Desert Dancer (2015)

2 1/2 Stars (out of 4)

Dangerous Moves

By Jeffrey M. Anderson

Based on the true life story of Afshin Ghaffarian, Desert Dancer nonetheless relies on a batch of old dance movie cliches, from the "forbidden dance" of Footloose and the like, to a hokey on-stage denouncement at the climax.

As a boy in Iran, Afshin Ghaffarian (Reece Ritchie) stumbles upon a DVD of Dirty Dancing and longs to become a dancer himself, even though dance is forbidden by the local "morality police," the Basij. He attends a secret arts school and becomes an adult more determined than ever.

In 2009, in the midst of the controversial election between reformer Mir-Hossein Mousavi and incumbent Mahmoud Ahmadinejad, Afshin recruits several fellow college students and forms a secret ballet club. A key member is Elaheh (Freida Pinto), whose mother, a professional dancer from another era, trained her. They decide to put on a performance in the desert for a small audience, but thanks to an informer, the Basij are on their trail.

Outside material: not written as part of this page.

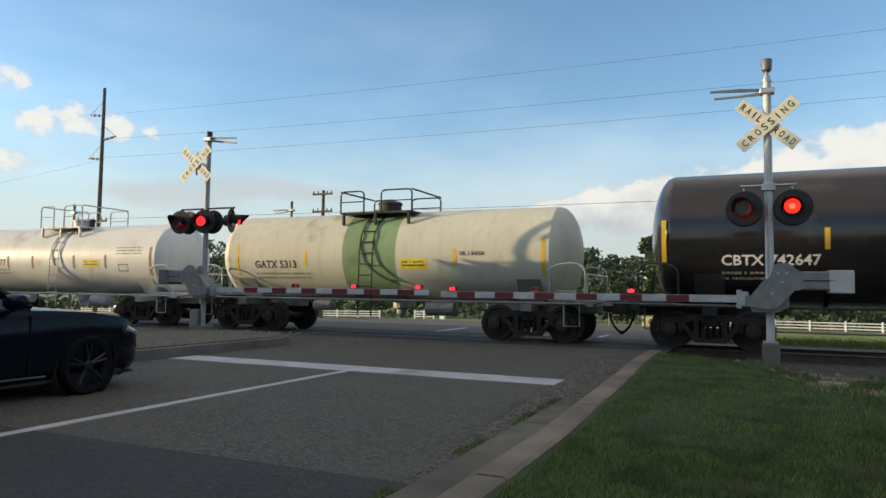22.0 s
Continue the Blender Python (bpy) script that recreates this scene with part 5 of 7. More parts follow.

This serious, heavy movie paints a simplistic, good-and-evil picture of Iran, with characters speaking English and adopting a Western viewpoint. Director Richard Raymond, making his feature debut, doesn't seem to have enough story to fill out a full-length movie. Certain plot threads, such as the Elaheh character's heroin addiction, feel tacked on. Others are dropped, such as the fact that Afshin's best friend Ardi (Tom Cullen) begins as a painter and suddenly switches to dancing with no explanation.

All that's left is the dancing, which can be beautiful, except that Raymond's camera restlessly roams over the performers, as if trying to actually dance rather than capture dance. However, dance movie fans will be swept away by the old, familiar moves.